Models

The frontier just converged: GPT-5.5, Claude Opus 4.7, and Gemini 3.1 Pro in May 2026

May 4, 2026 · 7 min read

For the first time in the modern era of large models, the three frontier systems sit inside a four-point band on every composite benchmark that matters. Picking a model is no longer about “the smartest one.” It is about fit.

What changed

OpenAI shipped GPT-5.5 in late April. Anthropic followed with Claude Opus 4.7 on April 16. Google's Gemini 3.1 Pro arrived in February. On the standard composite leaderboards — reasoning, coding, vision, agentic tool use, and long-context retrieval — they are now within four points of each other. The era of one obviously-best general model is over.

The convergence has a quieter cause behind it: every leading lab now defaults to “thinking” architectures that allocate variable compute to hard problems. Reasoning is no longer a toggled mode. It is built in.

What separates them in practice

Claude Opus 4.7 — best for hard, multi-step engineering

Opus 4.7 hits 64.3% on SWE-bench Pro, ahead of GPT-5.5 (57.7%) and Gemini 3.1 Pro (54.2%). The new xhigh effort tier, sitting between high and max, gives it deeper reasoning without the full compute bill. Its file-system memory has improved enough that long-running coding agents can keep meaningful scratchpads across turns. The 1M context window now ships at standard pricing — no long-context premium.

If your workload is multi-file refactors, agentic engineering, or anything that requires the model to plan-act-verify across an hour of work, Opus 4.7 is the one we reach for.

GPT-5.5 — best for breadth and computer use

GPT-5.5 is the single model that credibly leads in coding, computer use, reasoning, and knowledge work simultaneously. It does not top any individual benchmark, but it almost never falls outside the top three. For teams that want one model to power a chat app, a coding assistant, and a browser-driving agent without managing three integrations, GPT-5.5 is still the safest default.

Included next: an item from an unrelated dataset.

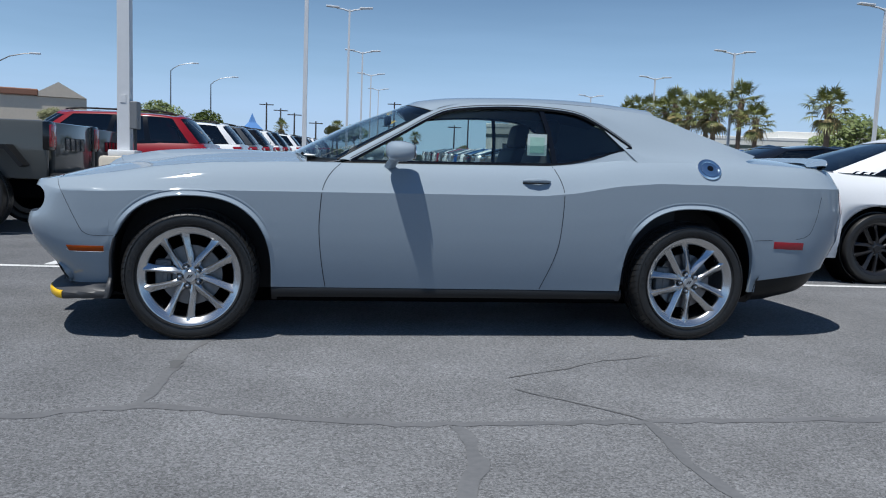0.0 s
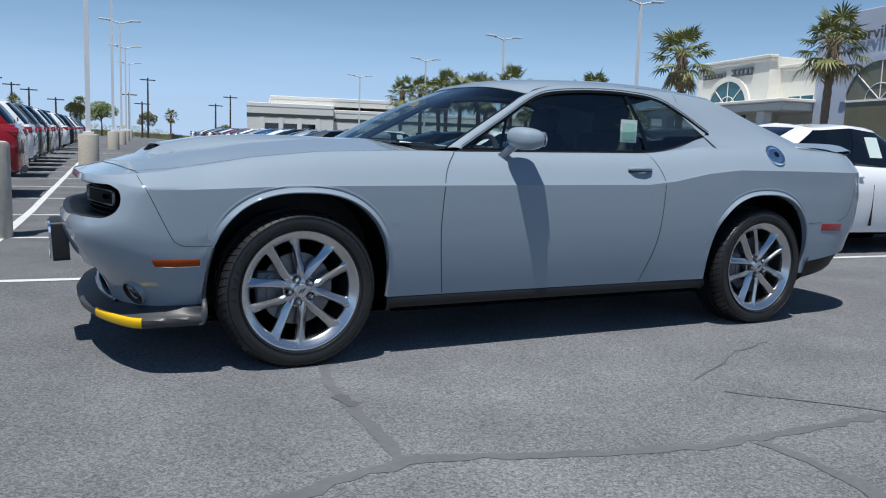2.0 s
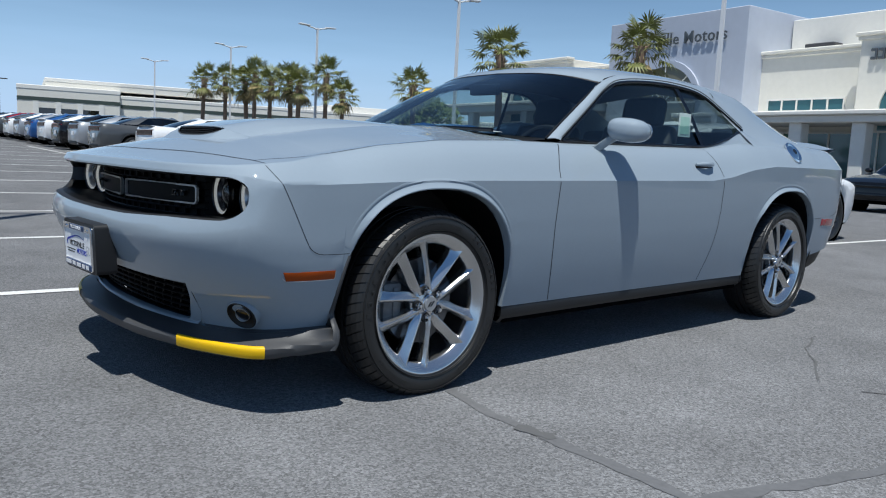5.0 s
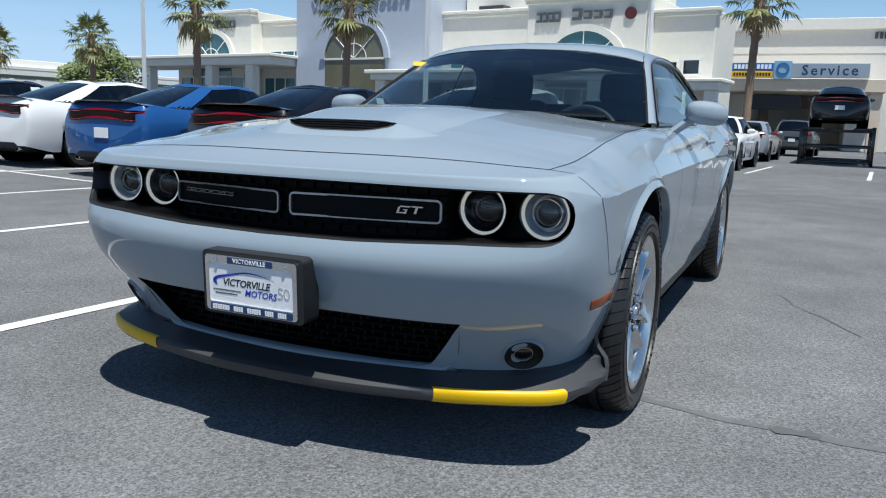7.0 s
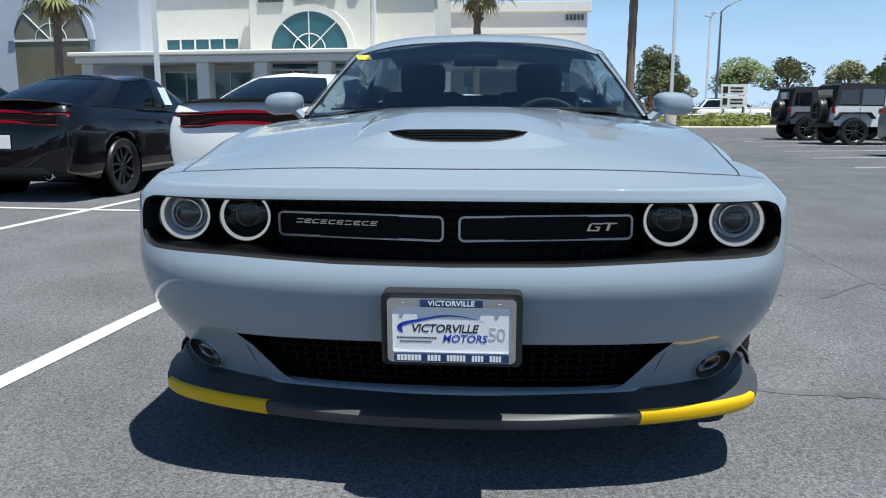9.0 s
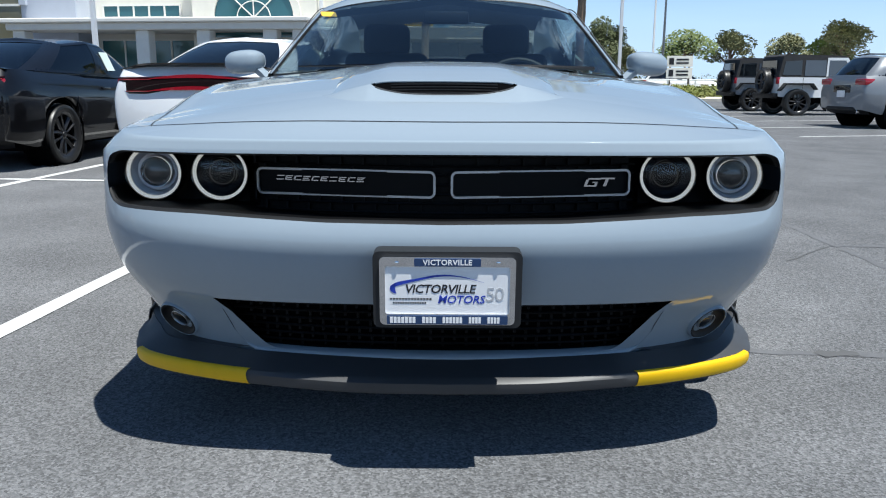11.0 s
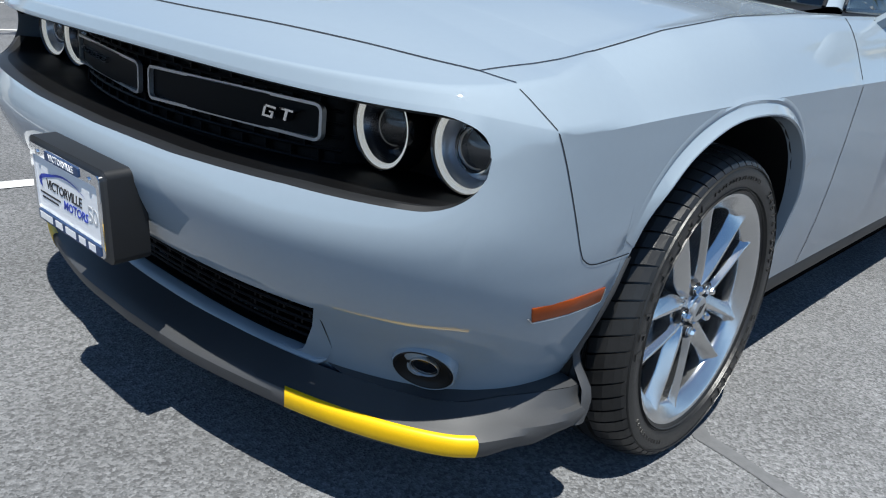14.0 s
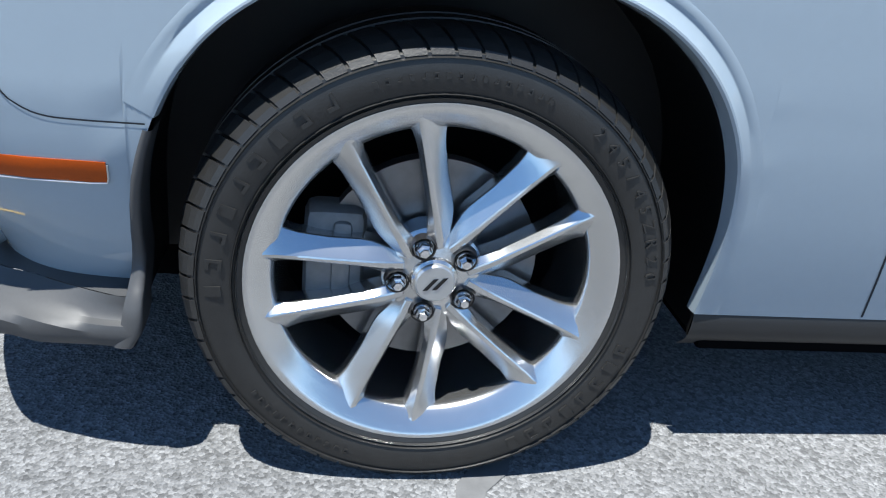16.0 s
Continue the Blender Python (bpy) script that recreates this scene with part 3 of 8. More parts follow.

Gemini 3.1 Pro — best for cheap long-context and multimodal

Gemini 3.1 Pro lags slightly on coding but pulls ahead on multimodal video understanding and ultra-long-context retrieval. Pricing per token is meaningfully lower than the other two for input tokens at scale. If your job involves stuffing hours of video, hundreds of PDFs, or a full code repository into a single prompt and asking questions, Gemini is the value pick.

The asterisk: Claude Mythos Preview

Anthropic announced Claude Mythos Preview in early April with an unusual caveat: it triggered the company’s ASL-4 safety protocol during evaluation and will not be released publicly or via the standard API. Mythos is reportedly the first model to cross the 10-trillion-parameter threshold using a Mixture-of-Experts architecture. Practical impact for builders today: zero. Strategic signal: capability is still climbing faster than the rate at which labs can ship it.

The Chinese open-weights pressure

Inside a 12-day window in April, four Chinese labs released open-weights models — Z.ai’s GLM-5.1, MiniMax M2.7, Moonshot’s Kimi K2.6, and DeepSeek V4 — that land at roughly the same agentic-engineering ceiling as the Western frontier at less than a third of the cost. Four of the top five video models by Elo are now Chinese-built. OpenAI shut Sora down in March. The frontier is no longer geographically singular.

How to actually pick

Hard, long-horizon coding agents: Claude Opus 4.7.
One model to do everything passably: GPT-5.5.
Long-context, multimodal, cost-sensitive: Gemini 3.1 Pro.
Self-hosted or sovereignty-constrained: DeepSeek V4 or GLM-5.1.

Most teams we talk to now run two of these in production behind a thin router. The router checks task type, latency budget, and cost ceiling, then picks. Nobody is brand-loyal anymore. That, more than any benchmark, is the real shift of 2026.